» Directions: Your task is to copy the listing exactly, with the pictures left out.

» Information shown:
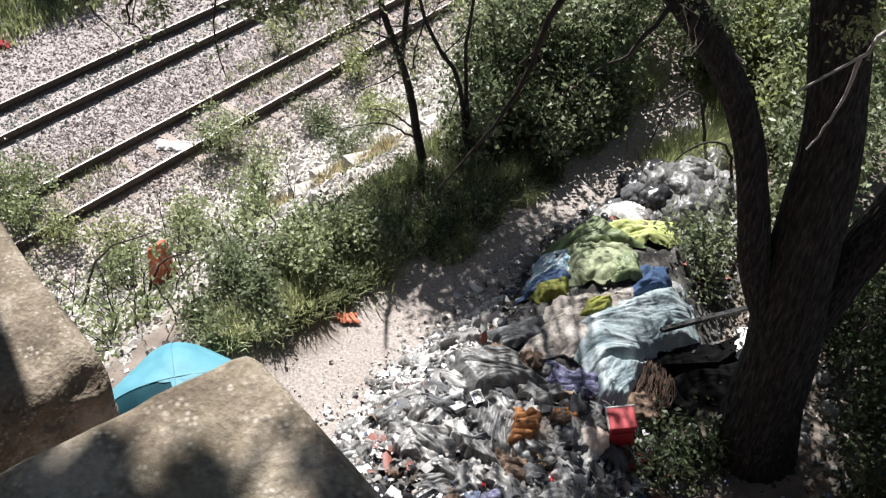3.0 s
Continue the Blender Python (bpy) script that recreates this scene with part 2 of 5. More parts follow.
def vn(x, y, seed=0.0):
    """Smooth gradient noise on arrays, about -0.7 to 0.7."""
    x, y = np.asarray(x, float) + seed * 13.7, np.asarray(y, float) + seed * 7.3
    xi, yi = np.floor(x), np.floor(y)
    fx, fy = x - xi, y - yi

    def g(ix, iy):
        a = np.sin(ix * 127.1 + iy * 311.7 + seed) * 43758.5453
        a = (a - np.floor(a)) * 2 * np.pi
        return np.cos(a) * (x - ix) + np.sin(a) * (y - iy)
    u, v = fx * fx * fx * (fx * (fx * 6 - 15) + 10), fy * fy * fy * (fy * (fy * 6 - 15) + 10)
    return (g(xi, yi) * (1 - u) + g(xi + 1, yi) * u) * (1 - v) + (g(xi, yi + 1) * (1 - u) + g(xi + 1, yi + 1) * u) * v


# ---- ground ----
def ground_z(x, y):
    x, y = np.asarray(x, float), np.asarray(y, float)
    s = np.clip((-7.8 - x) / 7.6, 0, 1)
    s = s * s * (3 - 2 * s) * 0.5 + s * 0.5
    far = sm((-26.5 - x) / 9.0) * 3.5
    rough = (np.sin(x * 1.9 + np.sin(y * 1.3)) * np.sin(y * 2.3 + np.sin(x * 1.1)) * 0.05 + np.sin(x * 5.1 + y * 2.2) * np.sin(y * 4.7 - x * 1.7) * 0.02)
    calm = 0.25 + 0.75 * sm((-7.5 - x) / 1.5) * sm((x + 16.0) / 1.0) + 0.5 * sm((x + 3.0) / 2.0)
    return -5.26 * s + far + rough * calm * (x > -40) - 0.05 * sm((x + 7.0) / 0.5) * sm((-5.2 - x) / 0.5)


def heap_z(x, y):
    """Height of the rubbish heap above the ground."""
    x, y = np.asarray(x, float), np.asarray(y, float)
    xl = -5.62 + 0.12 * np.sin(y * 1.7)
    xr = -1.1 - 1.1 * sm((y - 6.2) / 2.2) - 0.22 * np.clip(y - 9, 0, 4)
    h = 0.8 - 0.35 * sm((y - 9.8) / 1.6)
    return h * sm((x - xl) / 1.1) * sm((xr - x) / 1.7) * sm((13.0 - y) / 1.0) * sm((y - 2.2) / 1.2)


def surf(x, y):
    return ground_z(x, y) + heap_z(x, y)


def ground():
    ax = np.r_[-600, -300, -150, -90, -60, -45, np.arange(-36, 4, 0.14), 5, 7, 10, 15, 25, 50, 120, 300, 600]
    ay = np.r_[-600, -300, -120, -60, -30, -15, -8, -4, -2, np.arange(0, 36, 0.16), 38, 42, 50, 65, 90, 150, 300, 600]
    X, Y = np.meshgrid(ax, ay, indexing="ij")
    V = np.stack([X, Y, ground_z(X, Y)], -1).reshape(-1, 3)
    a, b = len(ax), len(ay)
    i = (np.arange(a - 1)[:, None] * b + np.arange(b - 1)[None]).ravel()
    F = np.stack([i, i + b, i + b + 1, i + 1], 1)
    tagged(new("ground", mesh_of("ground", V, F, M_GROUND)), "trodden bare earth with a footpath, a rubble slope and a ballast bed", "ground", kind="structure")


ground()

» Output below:
3.0 s
Continue the Blender Python (bpy) script that recreates this scene with part 2 of 5. More parts follow.
def vn(x, y, seed=0.0):
    """Smooth gradient noise on arrays, about -0.7 to 0.7."""
    x, y = np.asarray(x, float) + seed * 13.7, np.asarray(y, float) + seed * 7.3
    xi, yi = np.floor(x), np.floor(y)
    fx, fy = x - xi, y - yi

    def g(ix, iy):
        a = np.sin(ix * 127.1 + iy * 311.7 + seed) * 43758.5453
        a = (a - np.floor(a)) * 2 * np.pi
        return np.cos(a) * (x - ix) + np.sin(a) * (y - iy)
    u, v = fx * fx * fx * (fx * (fx * 6 - 15) + 10), fy * fy * fy * (fy * (fy * 6 - 15) + 10)
    return (g(xi, yi) * (1 - u) + g(xi + 1, yi) * u) * (1 - v) + (g(xi, yi + 1) * (1 - u) + g(xi + 1, yi + 1) * u) * v


# ---- ground ----
def ground_z(x, y):
    x, y = np.asarray(x, float), np.asarray(y, float)
    s = np.clip((-7.8 - x) / 7.6, 0, 1)
    s = s * s * (3 - 2 * s) * 0.5 + s * 0.5
    far = sm((-26.5 - x) / 9.0) * 3.5
    rough = (np.sin(x * 1.9 + np.sin(y * 1.3)) * np.sin(y * 2.3 + np.sin(x * 1.1)) * 0.05 + np.sin(x * 5.1 + y * 2.2) * np.sin(y * 4.7 - x * 1.7) * 0.02)
    calm = 0.25 + 0.75 * sm((-7.5 - x) / 1.5) * sm((x + 16.0) / 1.0) + 0.5 * sm((x + 3.0) / 2.0)
    return -5.26 * s + far + rough * calm * (x > -40) - 0.05 * sm((x + 7.0) / 0.5) * sm((-5.2 - x) / 0.5)


def heap_z(x, y):
    """Height of the rubbish heap above the ground."""
    x, y = np.asarray(x, float), np.asarray(y, float)
    xl = -5.62 + 0.12 * np.sin(y * 1.7)
    xr = -1.1 - 1.1 * sm((y - 6.2) / 2.2) - 0.22 * np.clip(y - 9, 0, 4)
    h = 0.8 - 0.35 * sm((y - 9.8) / 1.6)
    return h * sm((x - xl) / 1.1) * sm((xr - x) / 1.7) * sm((13.0 - y) / 1.0) * sm((y - 2.2) / 1.2)


def surf(x, y):
    return ground_z(x, y) + heap_z(x, y)


def ground():
    ax = np.r_[-600, -300, -150, -90, -60, -45, np.arange(-36, 4, 0.14), 5, 7, 10, 15, 25, 50, 120, 300, 600]
    ay = np.r_[-600, -300, -120, -60, -30, -15, -8, -4, -2, np.arange(0, 36, 0.16), 38, 42, 50, 65, 90, 150, 300, 600]
    X, Y = np.meshgrid(ax, ay, indexing="ij")
    V = np.stack([X, Y, ground_z(X, Y)], -1).reshape(-1, 3)
    a, b = len(ax), len(ay)
    i = (np.arange(a - 1)[:, None] * b + np.arange(b - 1)[None]).ravel()
    F = np.stack([i, i + b, i + b + 1, i + 1], 1)
    tagged(new("ground", mesh_of("ground", V, F, M_GROUND)), "trodden bare earth with a footpath, a rubble slope and a ballast bed", "ground", kind="structure")


ground()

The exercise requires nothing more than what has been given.